Thinking Like an Explorer Instead of a Searcher
There’s a shift that happens at some point. You stop asking “where are the spots?” and start asking “where would a spot logically be?” That’s when progress accelerates.
Instead of relying on digital tools alone, you begin to connect information. You notice an old railway line on a map, then realize it leads to a forgotten industrial area. You pass by a building that looks inactive and come back later to check it properly.
This is where real urbex starts: on the ground.
Driving through the outskirts of cities, walking through semi-industrial areas, observing without rushing. Many of the best locations are never posted online. They exist quietly, waiting for someone paying attention.
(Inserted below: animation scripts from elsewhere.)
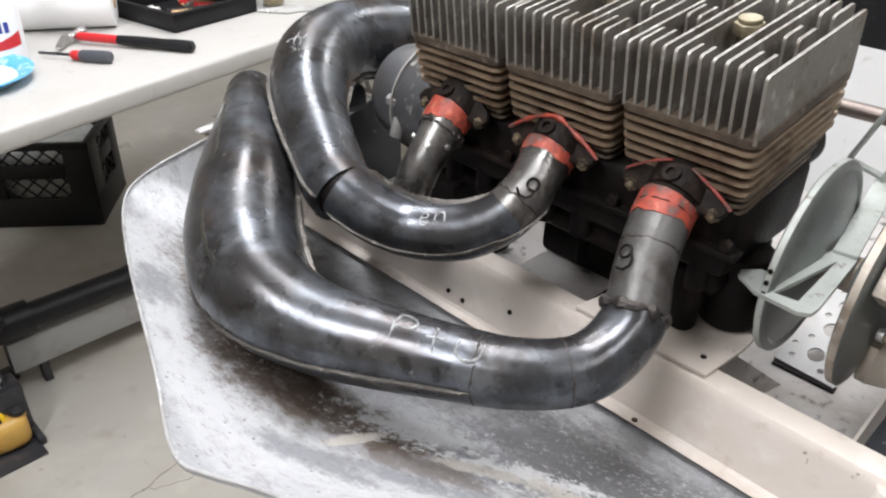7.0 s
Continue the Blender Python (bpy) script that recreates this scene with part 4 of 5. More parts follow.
for i in range(3):
    a = LOBES[i]
    d = SY * math.cos(a) + SZ * math.sin(a)
    side = AX.cross(d)
    m = Matrix((side, d, AX)).transposed().to_4x4()
    p = CT + d * 0.050
    for s in (-1, 1):
        x0 = s * 0.016
        part("tower", plate([p + side * (x0 + dx) + d * dd + AX * aa for dx, dd, aa in ((0, 0.030, 0.030), (0, -0.014, 0.034), (0, -0.004, 0.090), (0, 0.014, 0.094))], 0.005, side * s, 0.001), "clutch_cast", clutch, "tapering cast tower")
    part("tower_plug", box(-0.010, 0.010, -0.004, 0.004, 0.038, 0.060, 0.0015, Matrix.Translation(p + d * 0.012) @ m), "white", clutch, "white plastic slide button")
    part("plug_slot", box(-0.004, 0.004, 0.0, 0.0012, 0.043, 0.055, 0.0, Matrix.Translation(p + d * 0.0157) @ m), "black", clutch, "dark slot in the button")
    q = CT + (d * 0.5 + side * 0.866).normalized() * 0.046
    part("weight_arm", box(-0.006, 0.006, -0.012, 0.012, 0.036, 0.078, 0.003, Matrix.Translation(q) @ m), "nut", clutch, "dark flyweight arm")
    part("weight_pin", cyl(q + AX * 0.03, AX, 0.0055, 0.062, seg=16), "steel", clutch)
    part("tower_foot", box(-0.021, 0.021, -0.006, 0.030, 0.022, 0.034, 0.003, Matrix.Translation(p) @ m), "clutch_cast", clutch, "cast foot of the tower")
    part("cover_bolt", nut(CC + AX * 0.1535 + d * 0.050, AX, 0.0055, 0.005), "steel", cover, "bright bolt head")
part("spring", wire([(*(CT + AX * (0.044 + 0.045 * s) + 0.021 * (SY * math.cos(2 * math.pi * 4 * s) + SZ * math.sin(2 * math.pi * 4 * s))), 0.0026) for s in np.linspace(0, 1, 60)], 1, 6), "dark_steel", clutch, "dark coil spring")

# flat guard with its slotted bracket
guard = thing("belt_guard", (0.345, 0.06, 0.90), "pale plated belt guard bracket with triangular cut-outs", "guard bracket")
def cut_plate(outer, holes, thick):
    """A flat plate with holes, meshed by filling its edges."""
    bm = bmesh.new()
    for loop in [outer] + holes:
        vs = [bm.verts.new(Vector(p)) for p in loop]
        for i in range(len(vs)):
            bm.edges.new((vs[i], vs[(i + 1) % len(vs)]))
    bmesh.ops.triangle_fill(bm, use_beauty=True, use_dissolve=False, edges=bm.edges[:])
    bmesh.ops.recalc_face_normals(bm, faces=bm.faces)
    bmesh.ops.solidify(bm, geom=bm.faces[:], thickness=thick)
    return bm


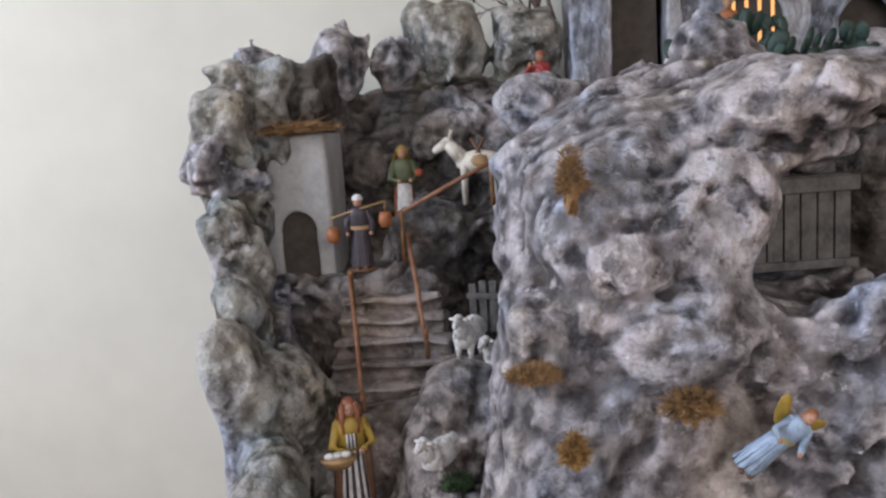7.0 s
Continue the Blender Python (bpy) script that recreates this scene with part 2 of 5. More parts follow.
def crag_noise(x, y, z, amount=1.0):
    """Rounded lumps with creases between them and a few broken planes, as in crumpled plastered paper."""
    x, y, z = (c + 0.010 * value_noise(x, y, z, 0.06, o) for c, o in ((x, 31.0), (y, 41.0), (z, 53.0)))
    n = 0.022 * (np.abs(value_noise(x, y, z, 0.095)) - 0.30)
    n += 0.017 * (np.abs(value_noise(x, y, z, 0.050, 5.9)) - 0.30)
    rough = np.clip(0.55 + 1.25 * value_noise(x, y, z, 0.10, 14.0), 0.10, 1.3)
    n += 0.0100 * value_noise(x, y, z, 0.036, 3.3) * rough
    n += 0.0080 * (np.abs(value_noise(x, y, z, 0.026, 2.2)) - 0.30) * (1.35 - rough)
    n += 0.0056 * (0.30 - np.abs(value_noise(x, y, z, 0.0175, 1.9))) * rough
    n += 0.0030 * value_noise(x, y, z, 0.0150, 21.0)
    n += 0.0034 * value_noise(x, y, z, 0.0092, 12.0)
    return n * amount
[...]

Methods to Find Urbex Spots
| Method | Depth of Results | Time Investment | Reliability | Long-Term Value |
|---|---|---|---|---|
| Random Google searches | Very low | Low | Low | None |
| Social media browsing | Low | Medium | Low | Limited |
| Google Maps analysis | High | Medium | High | Strong |
| Real-world exploration | Very high | High | Very high | Maximum |
| Curated urbex maps | Very high | Very low | Very high | Immediate |
Why Finding Urbex Locations Is Difficult
If you’re struggling with how to find urbex spots, it’s not because you’re doing something wrong. It’s because the system itself is built that way. There’s an unspoken rule in urbex: locations are protected by silence.
The more a place is shared, the faster it gets destroyed. Vandalism, theft, fires — it only takes a few weeks for a location to go from pristine to unusable once it becomes public.
That’s why experienced explorers don’t share easily. Not out of elitism, but out of preservation.
At the same time, the internet is full of outdated information. A place that looked incredible in a video might already be gone by the time you find it.
This creates a gap: beginners search everywhere and find nothing reliable. That’s exactly where curated urbex maps come in.
Instead of spending weeks trying to piece together clues, these maps give you access to verified and usable locations, often collected over time by explorers who already did the work.
It doesn’t replace exploration. But it removes the most frustrating part: the blind search phase.
A More Efficient Way Forward
The most effective approach isn’t choosing one method it’s combining them.
You use maps to understand structure, social content to gather clues, and real-world exploration to confirm your findings. When you add curated sources into that mix, you accelerate everything.
Instead of spending hours hoping to find something, you start from a solid base and expand from there.
That’s how you move from random attempts to consistent results.
Conclusion
Learning how to find urbex spots is less about tools and more about perspective.
Once you stop chasing locations and start understanding how they exist, everything changes. You become more observant, more strategic, and far more efficient.
The process doesn’t get easier but it becomes clearer.
And if you want to skip the most time-consuming part, using reliable sources can give you a serious advantage without taking away the exploration itself.
FAQ
How long does it take to find your first urbex spot?
It depends on your method. With random searching, it can take weeks. With proper map analysis or curated sources, it can be much faster.
Can you rely only on Google Maps to find urbex spots?
Yes, but only if you use it correctly. Random searching won’t work, you need to analyze patterns and environments.
Are urbex locations still available today?
Yes, but they are constantly changing. Some disappear, others appear. It’s a moving landscape.
Why are most urbex locations not shared publicly?
Because public exposure leads to rapid destruction or increased security.